My friend's parents were very generous and had no problem with providing meals to a kid like me, there was plenty to go around and no skimping. One week, her father wanted to have a party and many friends were invited. Two large white ducks in cages appeared in their foyer. I was around 10 years old, and was excited that the family had acquired "new pets". I remember crying when my friend told me what they were there for and trying to talk the father out of killing them to eat.

 I remember being so upset about the ducks, I can't remember if they talked me into eating them after their demise. That was something new too. An early example I guess of locally sourced food. I was a suburban kid, I had no idea of farms or where food really came from.

My memories of food, walk hand in hand with friendship with this family and also exploring a culture that was not my own. I often feel a loss that is hard to explain, like I was born into the wrong culture. I envy people who own a culture and who have a food history.
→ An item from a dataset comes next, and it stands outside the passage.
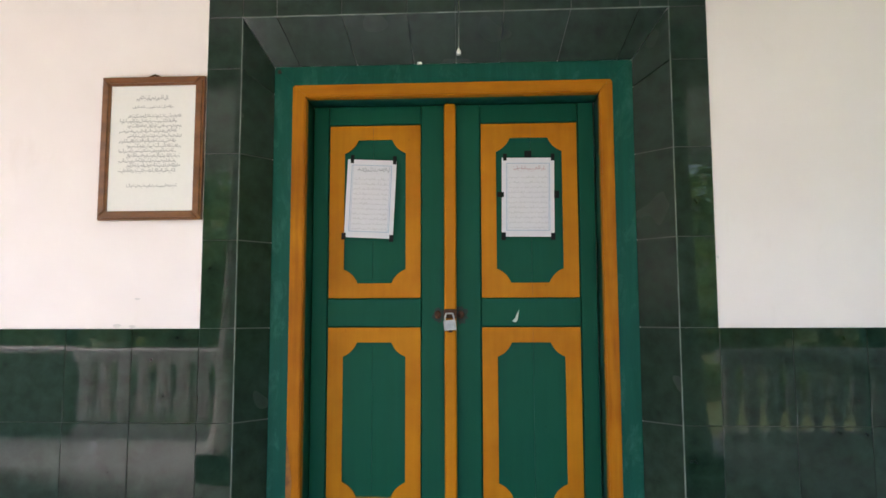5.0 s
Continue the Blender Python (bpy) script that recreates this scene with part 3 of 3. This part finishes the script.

There was something real there, to connect over. Where food is real and can bring joy and is nutritious. This family at least when I knew them kept to their food rituals and recipes and it gave them some foundation as they sought their way in a new country. It was food made with love and history.
                                         chicken and rice noodles with curry

I would keep an affinity for Vietnamese cooking and then would embrace Asian cooking as a whole. I cook Asian food all the time now, and have my husband drive me to ******* ,where I buy the "real stuff" as often as possible within our budget.  I buy bok choy, chili sauce, soba noodles, imported rice noodles, better soy sauces, and sometimes frozen pot stickers and dried nori seaweed.

I do believe I have stayed alive longer trying to incorporate vegetables into the diet, and know the difference in how I feel when something is cooked from scratch then made from a box. The classic American diet, that has been so corporatized, it isn't doing most of us any favor.  We need real food back. Real food makes for more real conversation and friendship too.

That is definitely something lost in American society, the cooking with love and a long history. I think of those old days with my Vietnamese friends and sometimes an old smell or dish will remind me of the friendship we shared. I think in the food I choose to eat and enjoy, these always bring me happiness.


  1. I agree about happy family meals, there wernt any in our house as a child , the five chip routine haunts me to this day . Being the only fat member of the family i was only allowed five chips on a tiny tea plate by my mother , if i was caught eating anything else i was in for full blown public humiliation . Im in my 50s now, but still when im low i find myself only eating off a tea plate with 5 chips , hasnt helped the size of my backside in the slightest. My mother in her 80s still serves me food on a tiny tea plate , while everyone else gets her cakes and largesse . Main reason I dont visit

    1. Wow the tiny tea plate meant to single you out, that's awful, I am glad you don't visit the mother who insults you. I used to grow angry watching my mother eat everything in sight, the richest food possible, with the refrigerator bursting at the sames while maintaining a low weight [probably not my real mother as blog readers know] and then the constant harrassment over weight, "You don't need that!" and I do believe my weight was worsened from the control over the food as a kid, and not having enough to eat which worsened when I was in my teens. I can just imagine the constant humiliation, it happened to me if I dared to eat anything "extra".